• All TROs, All the Time: Can the SEC be trusted to Exercise its Discretion?
  • April 17, 2009
  • Law Firm: Holland & Hart LLP - Denver Office
  • As I previously have noted, a major component of the SEC’s response to the economic crisis is obtaining TROs and asset freezes against defendants in civil actions filed in U.S. District Courts around the country.   Yesterday, the SEC filed two more emergency civil actions in Texas and Arizona, obtaining TROs and asset freezes in both cases.   This means the SEC has already obtained TROs in at least 21 cases since the beginning of the year, which is far more than it obtained during all of 2008.   To justify its actions, the SEC issued press releases describing many of these cases as  Ponzi schemes. 

    Courts are no obstacle to the SEC’s applications for emergency relief, so TROs are largely a matter of the SEC’s exercise of prosecutorial discretion.  Judges are not immune from popular anger directed at the financial services community.  As noted in a recent National Law Journal article, “government lawyers want to show they are doing all they can to recover fraudulent funds, and judges are going along.” [1] The SEC is presumed to represent the public interest, and the preliminary evidence it submits is presumed to be sufficient, even if it consists largely of the self-serving affidavits of SEC employees who worked on the underlying investigation.  Once a TRO is obtained, defendants theoretically have the opportunity to overturn the asset freeze after its expiration in ten days by opposing the SEC’s motion for a preliminary injunction.  As a practical matter, however, the entry of the TRO means the case is all but over as soon as it begins.  This is because, due to the court’s asset freeze, the defendant cannot hire a lawyer.  Even if funds from other sources are located to retain counsel, the short time period before the TRO hearing makes it extremely difficult to present a meaningful defense.

    Needless to say, pro se defendants are unlikely to be successful litigating against the SEC.   The Law Journal article’s discussion of the plight of former hedge fund operator Arthur Nadel typifies the problems faced by defendants with frozen assets.  The SEC froze his assets and then the U.S. Attorney’s Office indicted and arrested him.   As is always the case, the SEC opposed, and the Court denied, Nadel’s motion to free up some frozen assets so he could pay legal fees.  Not only is Nadel reduced to filing handwritten, self-prepared pleadings in the SEC civil case, he is entirely unrepresented in the criminal case.  The court likely will provide Nadel with representation in the criminal case by appointing a public defender or other counsel under the Equal Access to Justice Act, but his court-appointed lawyer is unlikely to have the securities law expertise needed to provide him with effective representation.  The proliferation of asset freezes and parallel criminal proceedings raises fundamental questions about fairness and the right to counsel.

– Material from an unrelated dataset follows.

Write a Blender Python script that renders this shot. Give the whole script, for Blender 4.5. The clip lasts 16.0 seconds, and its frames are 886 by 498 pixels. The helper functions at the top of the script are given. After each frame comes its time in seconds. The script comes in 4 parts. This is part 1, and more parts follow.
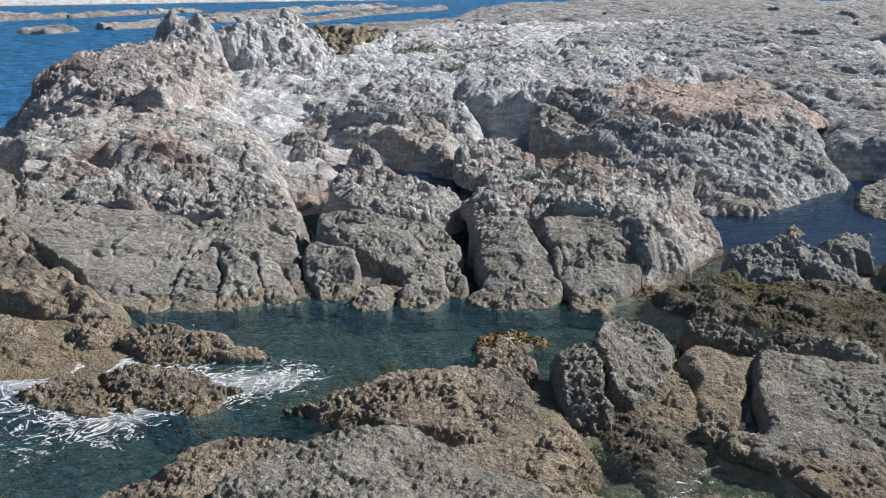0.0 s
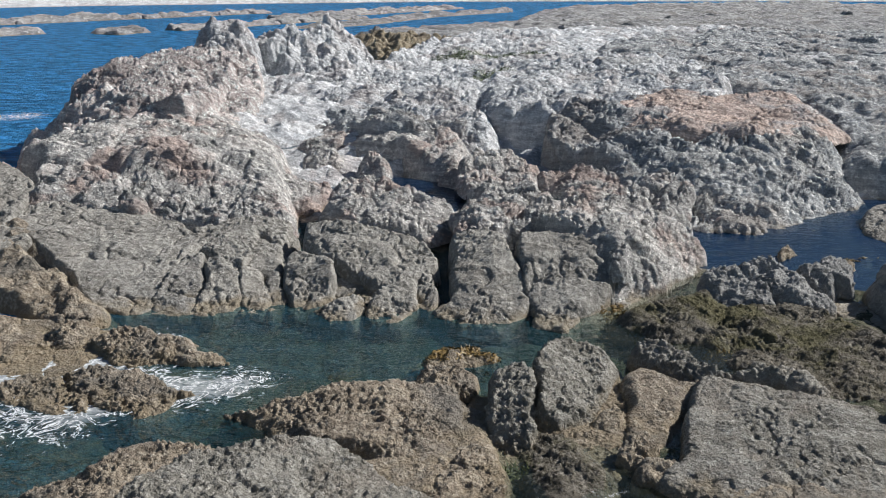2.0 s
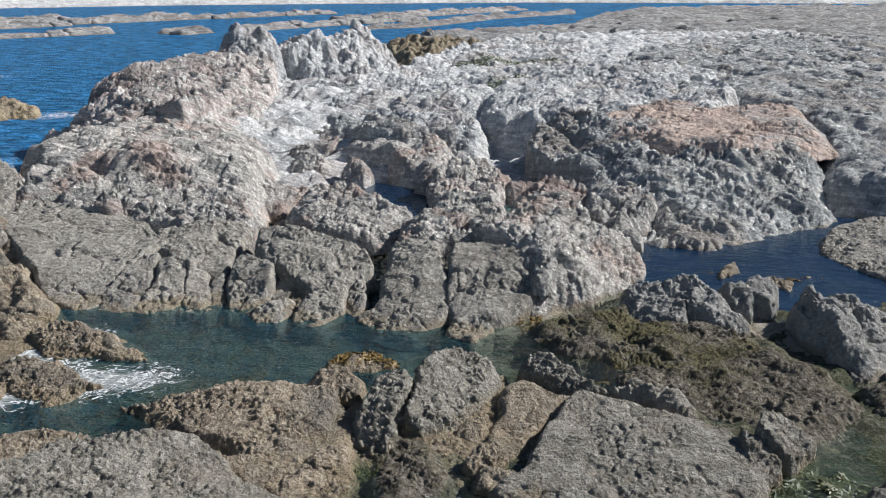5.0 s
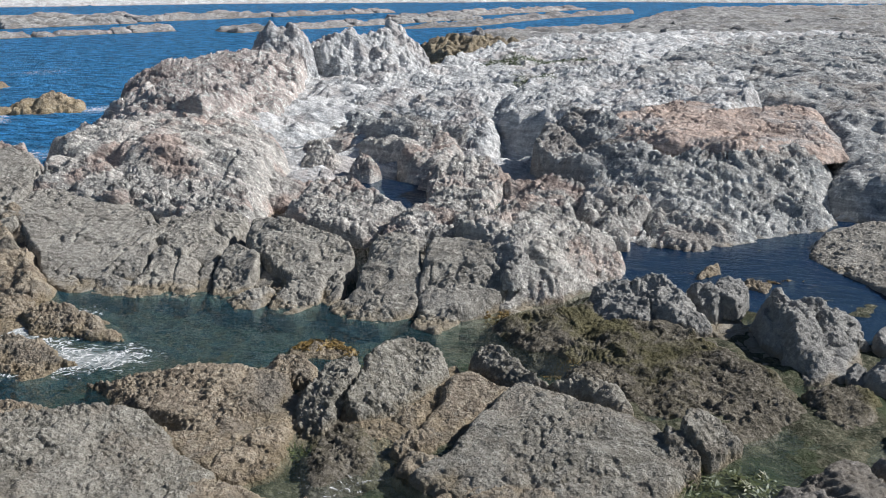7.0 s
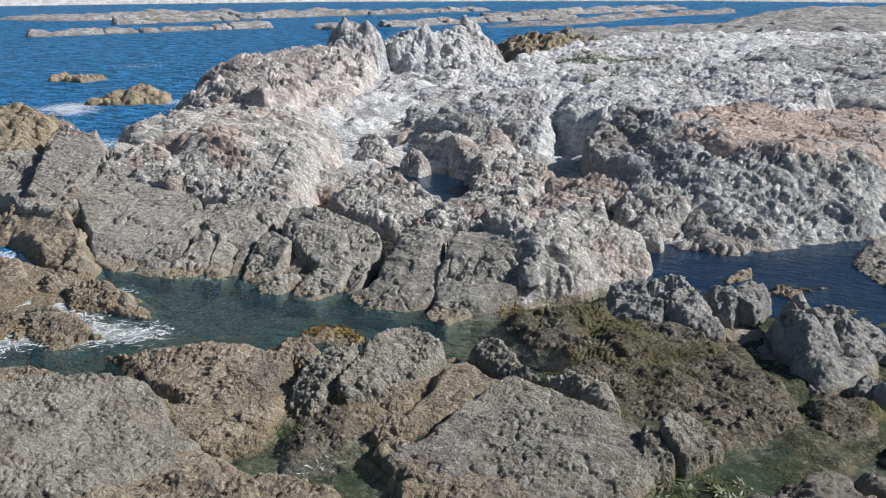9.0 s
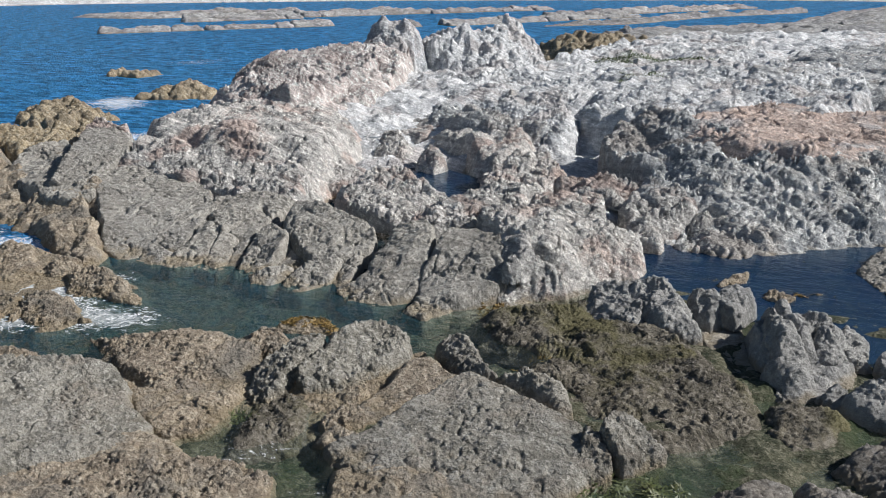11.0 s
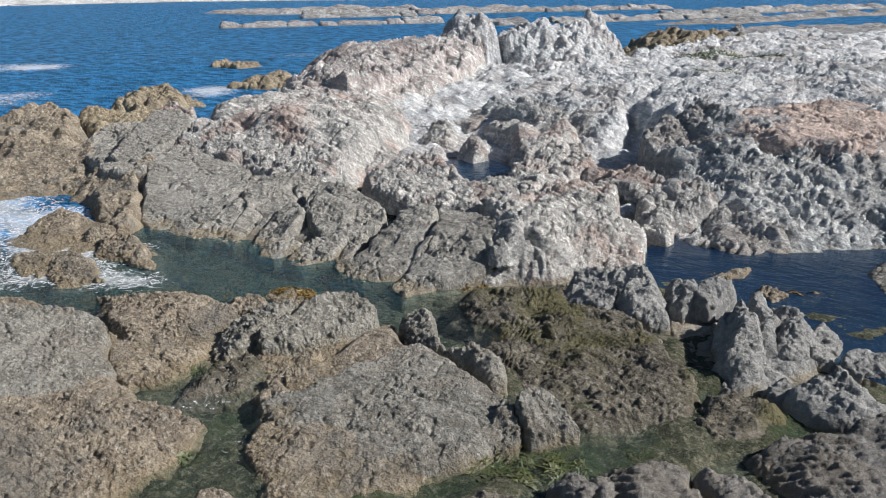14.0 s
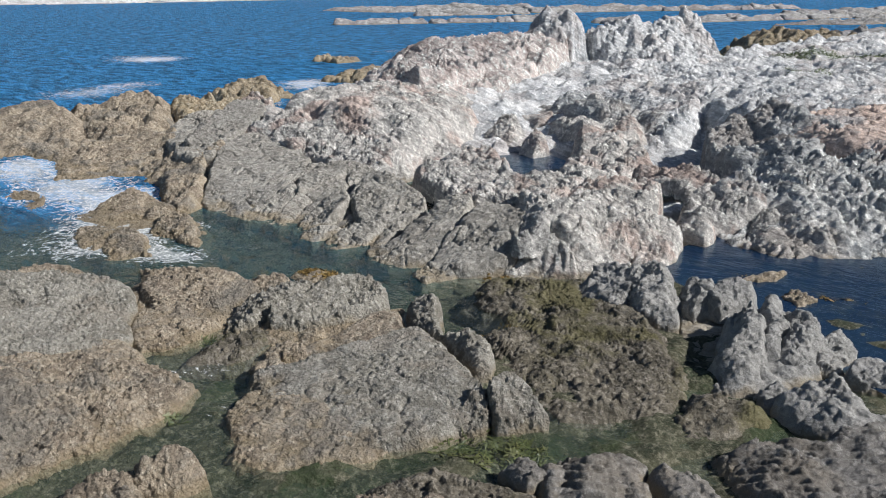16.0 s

    The SEC pursues its own self-interest in obtaining these emergency remedies.  Publicizing these asset freezes, particularly in the Ponzi scheme context, demonstrates the virility of the Enforcement Program and helps mute calls for legislation abolishing the the agency.  Further, since the TROs effectively prevent defendants from presenting a meaningful defense, they promote the early termination of litigation on terms favorable to the agency.  Since the SEC’s motivations are suspect, whether the SEC can be trusted to appropriately exercise its discretion is an open question.  The defense bar should initiate a public dialogue with the agency on this important issue.